• Your instructions: Find the word "location" in the listing; pull out each line holding it.

• Data lines:

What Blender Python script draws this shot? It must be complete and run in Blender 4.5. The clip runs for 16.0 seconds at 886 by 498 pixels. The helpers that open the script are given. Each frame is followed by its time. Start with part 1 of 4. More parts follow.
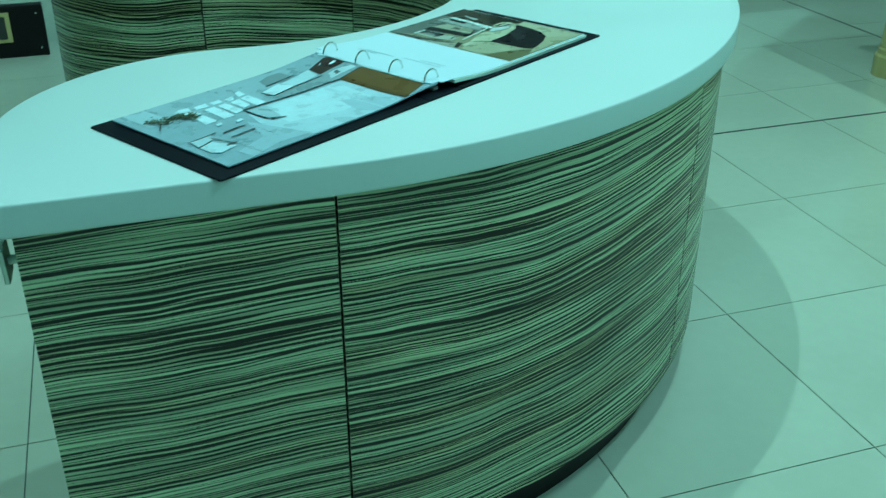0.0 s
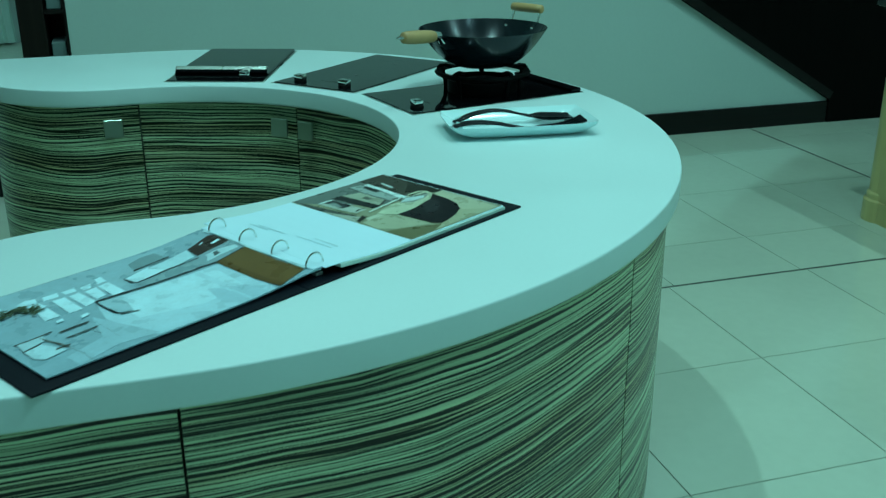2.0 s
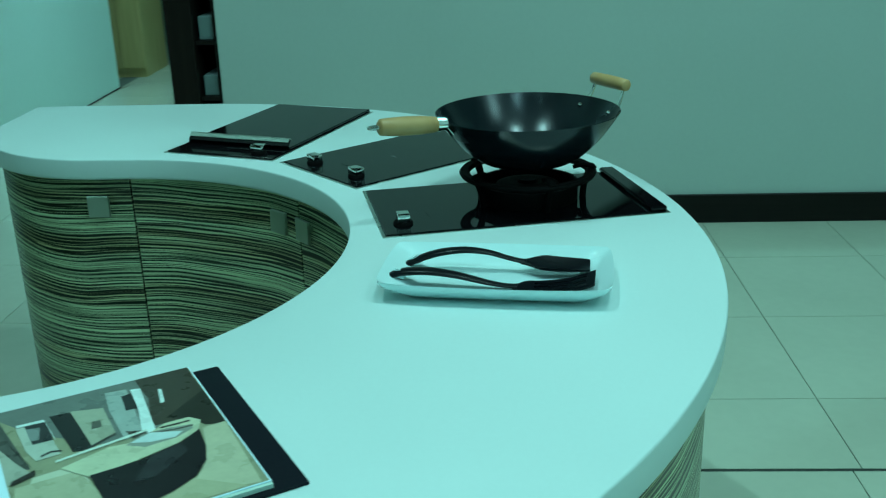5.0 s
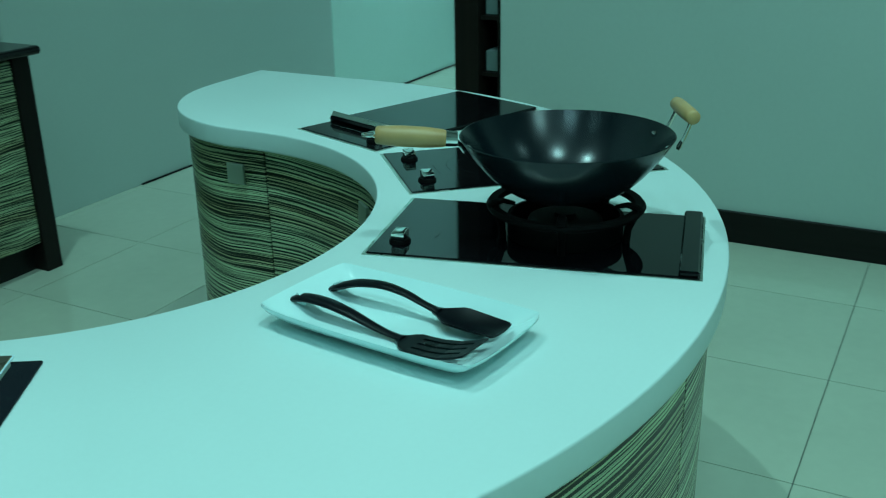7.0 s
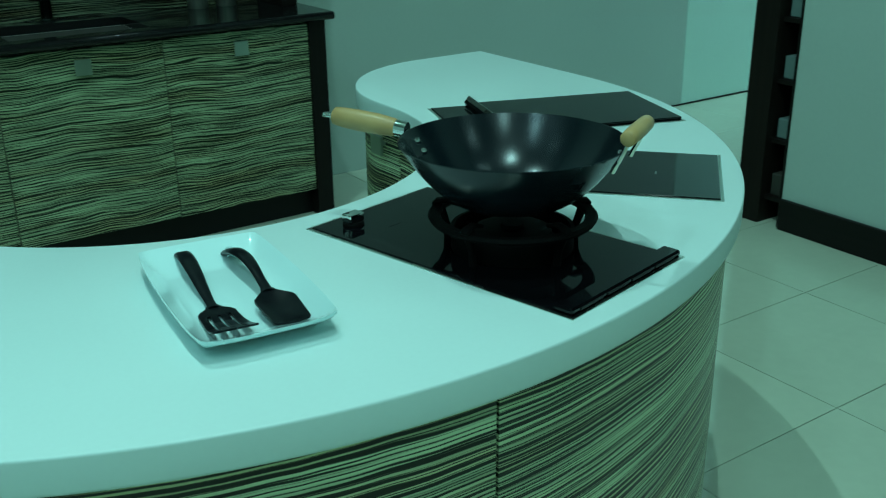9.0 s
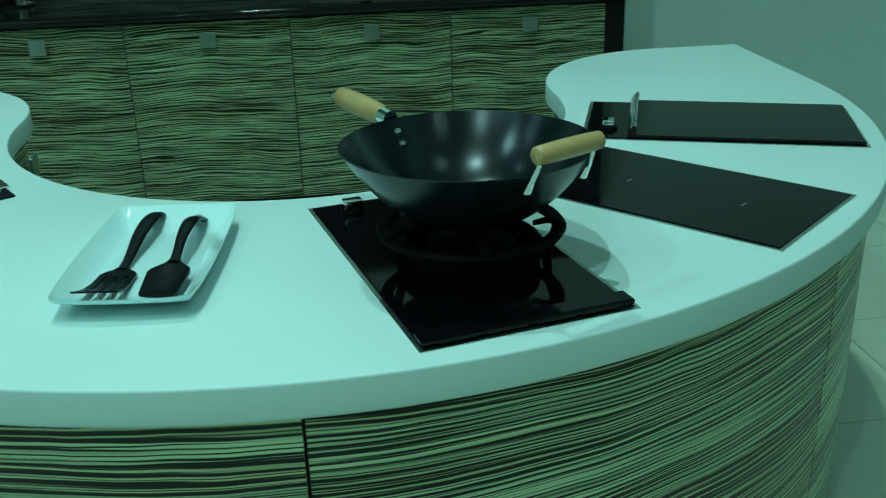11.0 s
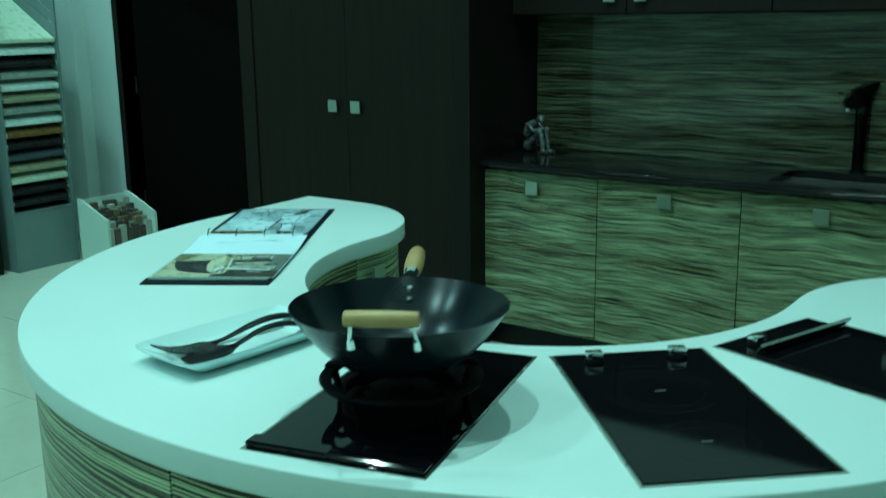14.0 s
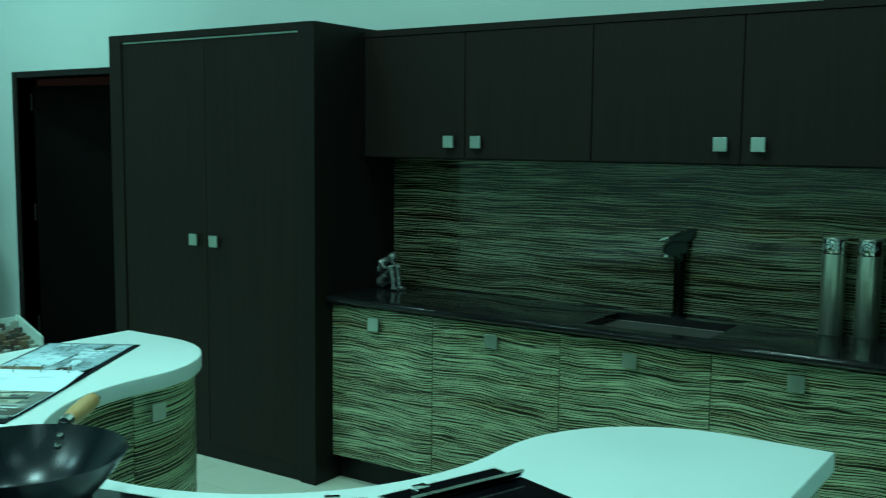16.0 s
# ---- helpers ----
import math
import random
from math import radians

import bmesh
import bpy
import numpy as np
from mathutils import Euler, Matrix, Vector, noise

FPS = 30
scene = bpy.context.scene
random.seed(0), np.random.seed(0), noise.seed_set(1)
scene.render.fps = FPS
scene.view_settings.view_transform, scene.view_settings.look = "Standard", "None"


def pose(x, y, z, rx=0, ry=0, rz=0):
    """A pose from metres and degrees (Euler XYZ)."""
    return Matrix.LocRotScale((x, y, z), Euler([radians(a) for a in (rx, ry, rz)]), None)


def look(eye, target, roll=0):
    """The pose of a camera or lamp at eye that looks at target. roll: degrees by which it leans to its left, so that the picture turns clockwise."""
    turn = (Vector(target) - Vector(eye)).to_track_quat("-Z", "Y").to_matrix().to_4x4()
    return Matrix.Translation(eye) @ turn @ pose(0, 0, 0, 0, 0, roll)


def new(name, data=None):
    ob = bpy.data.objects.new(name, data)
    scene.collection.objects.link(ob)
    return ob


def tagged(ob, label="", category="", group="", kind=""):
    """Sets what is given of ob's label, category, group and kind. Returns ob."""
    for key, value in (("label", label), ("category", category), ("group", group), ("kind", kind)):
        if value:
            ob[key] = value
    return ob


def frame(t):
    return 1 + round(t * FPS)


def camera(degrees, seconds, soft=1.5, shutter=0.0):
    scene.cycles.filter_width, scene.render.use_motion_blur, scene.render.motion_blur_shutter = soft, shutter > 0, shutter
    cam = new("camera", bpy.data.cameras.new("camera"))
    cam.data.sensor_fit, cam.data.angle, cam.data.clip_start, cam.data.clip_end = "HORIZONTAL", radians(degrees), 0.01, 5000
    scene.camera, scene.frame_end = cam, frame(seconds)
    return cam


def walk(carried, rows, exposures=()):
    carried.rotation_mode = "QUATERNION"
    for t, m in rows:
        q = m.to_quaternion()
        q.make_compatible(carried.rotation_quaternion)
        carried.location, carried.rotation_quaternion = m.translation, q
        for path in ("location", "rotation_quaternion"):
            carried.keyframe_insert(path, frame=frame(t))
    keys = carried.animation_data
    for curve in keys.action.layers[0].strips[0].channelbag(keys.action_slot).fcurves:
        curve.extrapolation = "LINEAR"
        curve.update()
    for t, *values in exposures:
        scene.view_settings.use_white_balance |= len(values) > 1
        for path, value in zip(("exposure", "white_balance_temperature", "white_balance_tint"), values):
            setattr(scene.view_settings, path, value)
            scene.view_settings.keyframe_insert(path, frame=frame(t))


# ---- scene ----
cam = camera(47.7, 16.0, soft=1.2, shutter=0.4)
PATH = [
    (0, (-1.304, -1.295, 1.402), (0.381, -1.845, 0.475), -0.0),
    (0.5, (-1.293, -1.294, 1.403), (0.4, -1.915, 0.537), 0.2),
    (1, (-1.255, -1.344, 1.412), (0.46, -1.981, 0.604), 0.6),
    (1.5, (-1.223, -1.448, 1.432), (0.53, -2.041, 0.673), 0.3),
    (2, (-1.164, -1.56, 1.434), (0.626, -2.1, 0.725), -0.3),
    (2.5, (-1.035, -1.64, 1.436), (0.769, -2.164, 0.75), 0.1),
    (3, (-0.883, -1.707, 1.442), (0.926, -2.211, 0.752), -0.8),
    (3.5, (-0.782, -1.794, 1.455), (1.039, -2.246, 0.763), -1.3),
    (4, (-0.651, -2.038, 1.45), (1.21, -2.303, 0.768), -1.8),
    (4.2, (-0.596, -2.096, 1.435), (1.277, -2.311, 0.767), -1.8),
    (6.3, (-0.205, -2.868, 1.441), (1.540, -2.234, 0.704), -1.2),
    (6.5, (-0.164, -2.906, 1.436), (1.567, -2.215, 0.711), -1.0),
    (7, (-0.037, -3.050, 1.448), (1.606, -2.167, 0.727), -1.1),
    (7.5, (0.090, -3.224, 1.434), (1.610, -2.136, 0.722), -1.06),
    (8, (0.266, -3.366, 1.409), (1.632, -2.090, 0.698), -1.12),
    (8.5, (0.419, -3.488, 1.409), (1.633, -2.073, 0.687), -0.55),
    (9, (0.538, -3.640, 1.436), (1.593, -2.108, 0.702), -0.63),
    (9.2, (0.599, -3.684, 1.445), (1.582, -2.109, 0.701), -0.97),
    (11.3, (1.388, -3.791, 1.410), (1.486, -1.942, 0.655), -1.44),
    (11.5, (1.466, -3.802, 1.415), (1.476, -1.948, 0.665), -1.35),
    (12, (1.671, -3.805, 1.435), (1.477, -1.947, 0.722), -0.67),
    (12.5, (1.866, -3.743, 1.441), (1.469, -1.898, 0.780), -0.33),
    (13, (2.033, -3.709, 1.441), (1.350, -1.933, 0.826), -1.47),
    (13.5, (2.232, -3.712, 1.457), (1.257, -2.067, 0.875), -2.21),
    (14, (2.419, -3.694, 1.477), (1.298, -2.101, 1.021), -0.76),
    (14.5, (2.584, -3.639, 1.545), (1.393, -2.067, 1.214), 0.45),
    (15, (2.734, -3.533, 1.566), (1.515, -1.968, 1.311), 0.27),
    (15.2, (2.779, -3.506, 1.570), (1.571, -1.930, 1.327), -0.01),
    (15.5, (2.840, -3.464, 1.570), (1.662, -1.866, 1.333), 0.32),
    (16, (2.962, -3.419, 1.549), (1.848, -1.772, 1.334), 0.54),
]
EXPOSURES = [  # seconds, stops, kelvin, tint
    (0.0, -0.18, 6150, 10), (1.5, -0.24, 6150, 10), (2.0, -0.46, 6150, 10), (3.0, -0.54, 6200, 10), (4.0, -0.36, 6200, 10), (7.0, -0.50, 6250, 10), (8.0, -0.48, 6300, 10), (9.0, -0.50, 6450, 10),
    (12.0, -0.40, 6600, 10), (13.5, -0.32, 6500, 10), (14.0, -0.16, 6550, 10), (14.5, 0.18, 6650, 10), (15.2, 0.20, 6600, 10), (16.0, 0.06, 6500, 10),
]
walk(cam, [(t, look(eye, target, roll)) for t, eye, target, roll in PATH], EXPOSURES)

# ---------------------------------------------------------------- light
LAMP, COOL = (0.51, 1.0, 0.91), (0.47, 1.0, 0.99)
CEIL = 5.3
# first two follow the island's shadows; last five are unseen, added as fill
DOWNLIGHTS = [  # x, y, watts
    (0.86, -1.15, 68), (0.87, -3.30, 64), (3.00, -1.15, 6), (3.00, -3.30, 6),
    (-1.50, -1.15, 5), (-1.50, -3.30, 36), (0.00, -5.40, 50), (-1.50, -5.40, 34), (3.00, -5.40, 10),
    (-3.00, -2.30, 12), (6.00, -3.30, 12),
]
for lx, ly, lw in DOWNLIGHTS:
    ld = bpy.data.lights.new("downlight_lamp", "AREA")
    ld.shape, ld.size, ld.energy, ld.color = "DISK", 0.05, lw, COOL if lx < -1.0 else LAMP
    ld.spread = radians(165)
    lo = new("downlight_lamp", ld)
    lo.matrix_world = pose(lx, ly, CEIL - 0.012)

# unseen spotlights, added and turned to brighten the doorway wall and next bay
WALL_FILLS = [(-2.60, -1.30, 27), (6.20, -1.20, 52)]
for lx, ly, lw in WALL_FILLS:
    ld = bpy.data.lights.new("wall_fill_lamp", "AREA")
    ld.shape, ld.size, ld.energy, ld.color = "DISK", 0.30, lw, COOL
    ld.spread = radians(74)
    lo = new("wall_fill_lamp", ld)
    lo.matrix_world = pose(lx, ly, CEIL - 0.02, 24)

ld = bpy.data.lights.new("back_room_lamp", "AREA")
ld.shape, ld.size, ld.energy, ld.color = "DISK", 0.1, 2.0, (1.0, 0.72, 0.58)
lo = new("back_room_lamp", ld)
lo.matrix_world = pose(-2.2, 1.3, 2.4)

world = bpy.data.worlds.new("world")
scene.world = world
world.use_nodes = True
bg = world.node_tree.nodes["Background"]
bg.inputs["Color"].default_value = (0.45, 0.8, 0.72, 1)
bg.inputs["Strength"].default_value = 0.012


# ---------------------------------------------------------------- materials
def nodes_of(name):
    m = bpy.data.materials.new(name)
    m.use_nodes = True
    t = m.node_tree
    return m, t.nodes, t.links, t.nodes["Principled BSDF"]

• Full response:
        carried.location, carried.rotation_quaternion = m.translation, q
        for path in ("location", "rotation_quaternion"):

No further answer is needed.